The fifth chapter examines “the transnational projects of standardization and knowledge exchanges among physician-scientists in the US, Britain, and South Africa in the early twentieth century” (Braun, xxvii). In this chapter, Braun describes how the apparent racial difference in lung capacity became scientific ‘fact.’ The next chapter discusses how the race correction for quantifying lung capacity came to be. The final chapter shows how the spirometer came to embody whiteness in South Africa in a different way from the other countries discussed.

Braun’s explanandum is the racialization of the spirometer in English-speaking countries. Her explanans was that racialization was not inevitable and that the racialization and validity of the spirometer formed a downward spiral which continues to amplify both. The process of racialization was roughly as follows: the spirometer was created to describe differences in occupations and social classes; when the spirometer went to the US, it was used to explain differences between white and black people; phrenology and statistics led to the ‘scientific fact’ of racial differences in lung capacity; and after WWII, a Pneumoconiosis Research Unit scientist and an American physician created the race correction factor, an idea that is still applied today.

The author believes that this is a case of “the socio-technoscientific processes by which scientific knowledge is produced” (Braun, xxi). While one could read this all as one case, each chapter can be seen as its own case with the other chapters discussing six parallel cases describing the racialization of the spirometer from multiple perspectives. The author is interested in this case because of an article she read in a newspaper about an insurance company making it more difficult for African Americans in Baltimore to get worker’s compensation for lung damage due to working with asbestos. Braun hints at generalizability, saying that the book examines “the complex and contradictory historical processes by which difference, such as race, class, and gender, actually get embedded into the very architecture of scientific instruments” (xxi) and stating that this phenomenon is rooted in a “paradigm of difference” (xvii), which suggests that other phenomenon fit into the paradigm and processes that she is describing.

It is unclear what the author’s expectations were when she began. She does present a set of relevant cases that describe the process of racialization of the spirometer, but does not go too far in extrapolating beyond the arguments evidence she presents. She explicitly states that she will not discuss whether racial differences are real in the first place, and her purposeful exclusion of this topic hints at her intent to have a descriptive social history of the spirometer without injecting her personal opinion.

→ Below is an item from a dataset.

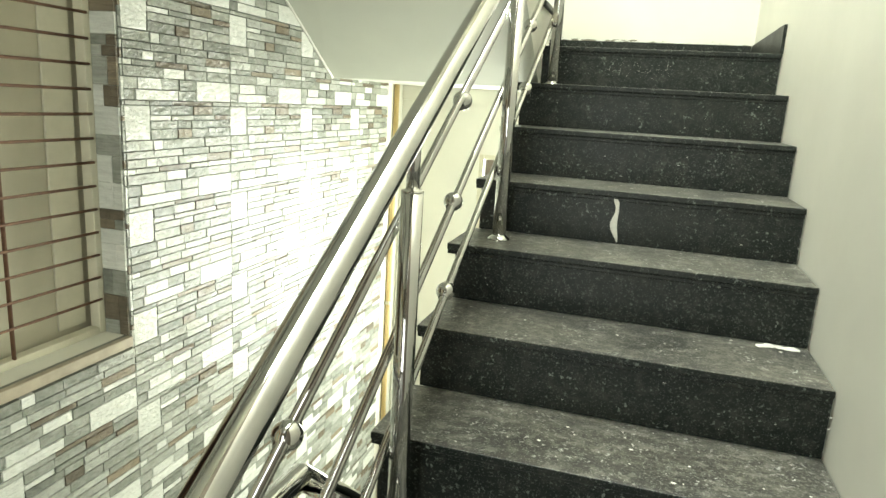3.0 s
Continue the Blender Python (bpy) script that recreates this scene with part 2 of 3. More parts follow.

Most of the text is descriptive, and at times simply chronological, and Braun’s voice seems lost in the text. In the acknowledgements, Braun lists a large amount of people who have read her work and have given feedback. It is possible that after multiple revisions and multiple people guiding her, Braun lost her own voice.

There seems to be little triangulation in this book. Braun mentions but does not present the opposing voices to racialization of the spirometer and does not pit two sets of data against each other. It is apparent that Braun made extensive use of librarians and archives, often getting advice for new topics to search from colleagues, friends, librarians, and archivists. Braun does interview a large number of people across the US, UK, and South Africa, but barely mentions the results of those interviews. Braun ends with a statement that summarizes her book well – “Racialized science produces racialized results” (206) – and a call to go forth with unified standards for spirometry.



Braun, Lundy. 2014. Breathing Race into the Machine. University of Minnesota Press.